Marcia VanDyken says
This chili is AMAZING!! I had to use corn starch as I had no xanthan gum, so a few carbs added. Otherwise I changed nothing and we loved it. Will be making this a lot!
Jessica T. says
This chili was sooooo good!!!! We doubled the chicken broth and the green chilis! We also added jalapenos. These things upped the carb count slightly but only in the best ways! So yummy!!!
Julie Hanks says
I did not have to think twice about doubling this recipe; so glad I did! It's delicious!
Kim says
I used lactose free cream cheese and added a can of no salt added black soy beans. Came out delish!!!
Annissa says
I love chili. I tried so many chili recipes but still had heartburn. This recipe barely bother me. It was so good. I ate it with cauliflower rice too. It is so cream and rich.

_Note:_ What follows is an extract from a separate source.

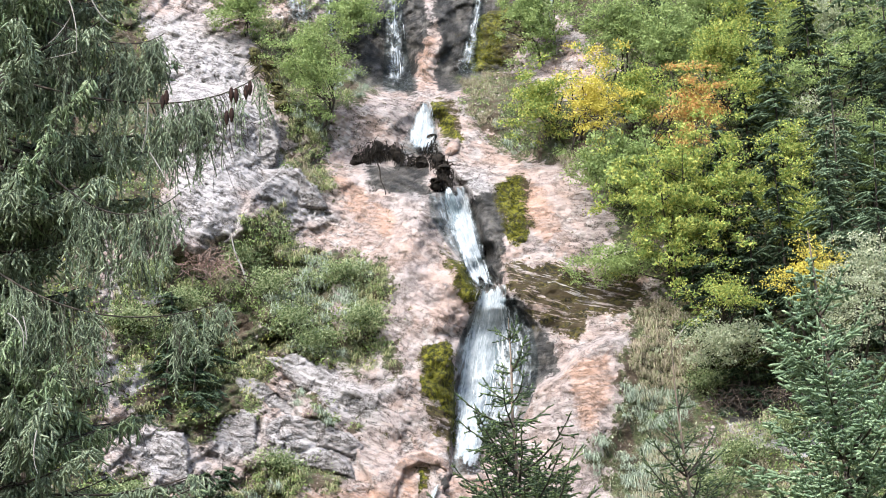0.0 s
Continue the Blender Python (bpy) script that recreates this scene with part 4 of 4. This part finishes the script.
def build_far_trees():
    rng = np.random.default_rng(77)
    models = [(far_spruce(1, 13.0, 2.6, FAR_NEEDLES), 13.0), (far_spruce(2, 10.0, 2.1, DARK_NEEDLES), 10.0), (far_spruce(3, 4.4, 2.0, DARK_NEEDLES), 4.4), (far_spruce(4, 15.0, 2.7, FAR_NEEDLES, 0.75), 15.0),
              (far_spruce(5, 12.0, 2.3, DARK_NEEDLES, 0.8), 12.0), (far_spruce(6, 14.0, 3.0, FAR_NEEDLES, 0.65), 14.0), (far_spruce(7, 8.5, 2.2, FAR_NEEDLES, 0.9), 8.5)]
    spots = FAR_SPRUCES
    for i, ((a, b), kind) in enumerate(spots):
        x, y, z = on_slope(np.array([a]), np.array([b]))[0]
        copy_thing(models[kind if kind == 2 or i % 2 else (4, 6, 2, 5)[kind]][0], pose(x, y + 0.3, z - 0.5, rng.normal(0, 1.5), rng.normal(0, 1.5), rng.random() * 360))
    for ob, _ in models:
        for o in (*ob.children_recursive, ob):
            bpy.data.objects.remove(o)


FAR_SPRUCES = [
    ((20.98, 31.96), 3), ((18.03, 35.45), 0), ((23.21, 35.28), 0), ((15.91, 37.59), 1), ((19.8, 41.31), 0), ((23.12, 41.55), 3), ((17.3, 43.17), 1), ((16, 48.28), 0),
    ((19.54, 46.33), 3), ((10.63, 48.47), 2), ((25.12, 38.32), 3), ((26.39, 44.65), 0), ((13.33, 28.2), 0), ((15.56, 28.13), 1), ((17.83, 28.72), 0), ((20.32, 27.99), 0),
    ((22.86, 27.91), 3), ((12.22, 30.89), 2), ((13.27, 25.76), 2), ((15, 25.38), 2), ((16.92, 25.64), 2), ((14.56, 32.16), 1), ((17.4, 31.4), 1), ((25.33, 30.48), 0), ((19.63, 35.06), 1), ((11.51, 52.15), 1), ((5.71, 51.61), 2),
    ((15.63, 52.74), 0), ((18.62, 51.89), 3), ((22.06, 52.51), 0), ((24.7, 51.66), 3),
] + [
    ((8.87, 53.74), 0), ((-15.5, 27.44), 2), ((-14.86, 18.67), 2), ((-17.78, 29.16), 2), ((-16.63, 11.03), 2), ((-15.93, 18.26), 2), ((-16.4, 26), 2), ((-18.01, 26.44), 2),
]
build_far_trees()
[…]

I actually used Kite Hill Cream Cheese which was plant based. It still was so flavorful. Thank you for this chili recipe.
Stephanie W says
So yummy! I made it exactly as written but added it to my slow cooker for 7 hours on low since my son's game days are so late. The whole family raved about the meal and went back for seconds. It was sad to see no leftovers :(. I could totally see doubling this recipe and using it as a quesadilla or burrito filling for an additional dinner or lunches.